- **Set problem**
Lift out all lines below that contain "script".

- **Records provided**
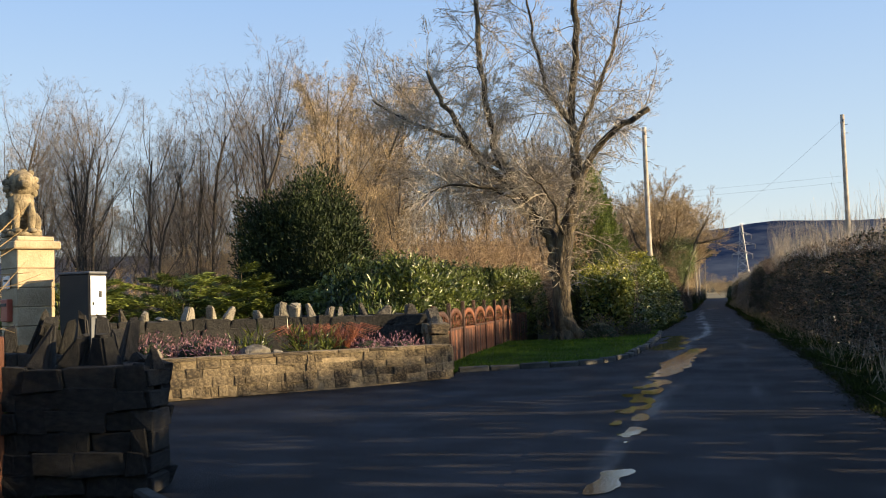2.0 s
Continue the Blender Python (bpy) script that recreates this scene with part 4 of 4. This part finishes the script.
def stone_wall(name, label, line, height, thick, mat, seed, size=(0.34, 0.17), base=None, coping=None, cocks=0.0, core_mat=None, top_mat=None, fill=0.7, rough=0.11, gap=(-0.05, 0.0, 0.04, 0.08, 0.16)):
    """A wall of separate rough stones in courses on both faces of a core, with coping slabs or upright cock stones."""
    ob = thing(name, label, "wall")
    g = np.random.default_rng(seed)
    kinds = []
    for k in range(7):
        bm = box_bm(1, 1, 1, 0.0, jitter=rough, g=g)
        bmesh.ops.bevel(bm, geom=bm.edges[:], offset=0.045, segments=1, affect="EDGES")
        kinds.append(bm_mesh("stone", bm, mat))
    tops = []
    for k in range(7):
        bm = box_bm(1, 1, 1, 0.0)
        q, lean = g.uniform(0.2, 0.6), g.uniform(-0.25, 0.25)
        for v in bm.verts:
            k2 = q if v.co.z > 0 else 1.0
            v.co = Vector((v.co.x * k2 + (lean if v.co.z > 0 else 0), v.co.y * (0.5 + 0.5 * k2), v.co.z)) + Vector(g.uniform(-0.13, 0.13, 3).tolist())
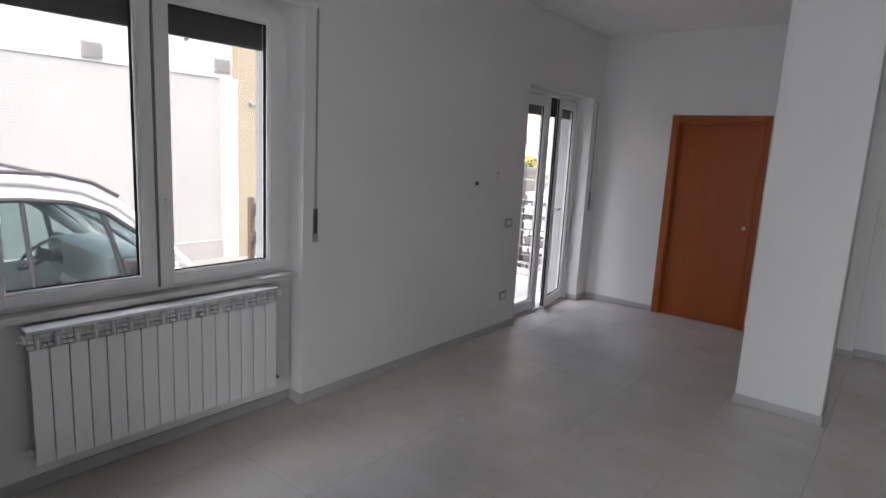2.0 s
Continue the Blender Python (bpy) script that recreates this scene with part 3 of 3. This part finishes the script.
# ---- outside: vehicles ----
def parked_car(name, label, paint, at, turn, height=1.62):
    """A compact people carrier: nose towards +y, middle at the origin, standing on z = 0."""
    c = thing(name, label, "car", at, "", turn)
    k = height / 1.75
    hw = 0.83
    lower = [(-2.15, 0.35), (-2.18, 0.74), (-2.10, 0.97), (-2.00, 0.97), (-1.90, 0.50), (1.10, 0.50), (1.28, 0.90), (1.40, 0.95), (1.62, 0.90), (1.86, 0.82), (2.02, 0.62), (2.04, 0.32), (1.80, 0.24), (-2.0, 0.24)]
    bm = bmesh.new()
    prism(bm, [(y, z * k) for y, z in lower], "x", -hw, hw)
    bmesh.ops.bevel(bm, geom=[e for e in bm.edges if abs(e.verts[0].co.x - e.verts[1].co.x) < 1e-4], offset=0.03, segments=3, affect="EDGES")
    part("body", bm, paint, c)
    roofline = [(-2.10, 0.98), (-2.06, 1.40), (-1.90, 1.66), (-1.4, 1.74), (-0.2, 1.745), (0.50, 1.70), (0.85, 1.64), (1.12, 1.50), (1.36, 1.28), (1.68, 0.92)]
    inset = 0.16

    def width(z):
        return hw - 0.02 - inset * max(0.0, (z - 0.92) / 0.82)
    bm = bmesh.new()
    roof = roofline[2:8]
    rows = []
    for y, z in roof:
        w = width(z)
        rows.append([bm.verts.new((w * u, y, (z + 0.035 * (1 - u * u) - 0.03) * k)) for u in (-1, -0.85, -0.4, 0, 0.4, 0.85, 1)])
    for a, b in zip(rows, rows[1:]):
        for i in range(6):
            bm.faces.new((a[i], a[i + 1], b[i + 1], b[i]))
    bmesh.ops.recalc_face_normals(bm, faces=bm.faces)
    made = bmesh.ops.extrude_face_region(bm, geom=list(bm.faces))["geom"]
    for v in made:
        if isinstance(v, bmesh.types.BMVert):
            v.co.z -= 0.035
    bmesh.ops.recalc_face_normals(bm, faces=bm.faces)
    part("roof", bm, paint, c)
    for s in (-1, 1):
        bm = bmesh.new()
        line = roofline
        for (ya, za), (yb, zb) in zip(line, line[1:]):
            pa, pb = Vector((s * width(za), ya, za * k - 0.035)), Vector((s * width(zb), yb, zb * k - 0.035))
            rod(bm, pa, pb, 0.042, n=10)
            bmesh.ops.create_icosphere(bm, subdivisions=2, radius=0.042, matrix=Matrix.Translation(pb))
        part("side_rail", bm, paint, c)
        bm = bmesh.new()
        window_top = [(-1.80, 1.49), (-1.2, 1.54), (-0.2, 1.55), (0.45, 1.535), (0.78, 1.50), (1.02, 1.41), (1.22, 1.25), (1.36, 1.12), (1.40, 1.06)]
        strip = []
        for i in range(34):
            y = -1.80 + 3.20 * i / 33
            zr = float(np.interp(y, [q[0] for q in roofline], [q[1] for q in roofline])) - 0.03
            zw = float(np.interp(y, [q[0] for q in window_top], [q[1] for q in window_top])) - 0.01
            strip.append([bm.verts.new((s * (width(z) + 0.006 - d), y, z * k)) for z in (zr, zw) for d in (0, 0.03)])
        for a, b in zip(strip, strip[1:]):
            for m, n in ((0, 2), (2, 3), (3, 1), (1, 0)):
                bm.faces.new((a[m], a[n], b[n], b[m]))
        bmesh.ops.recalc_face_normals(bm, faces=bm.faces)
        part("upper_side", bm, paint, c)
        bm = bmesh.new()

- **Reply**
Continue the Blender Python (bpy) script that recreates this scene with part 4 of 4. This part finishes the script.
Continue the Blender Python (bpy) script that recreates this scene with part 3 of 3. This part finishes the script.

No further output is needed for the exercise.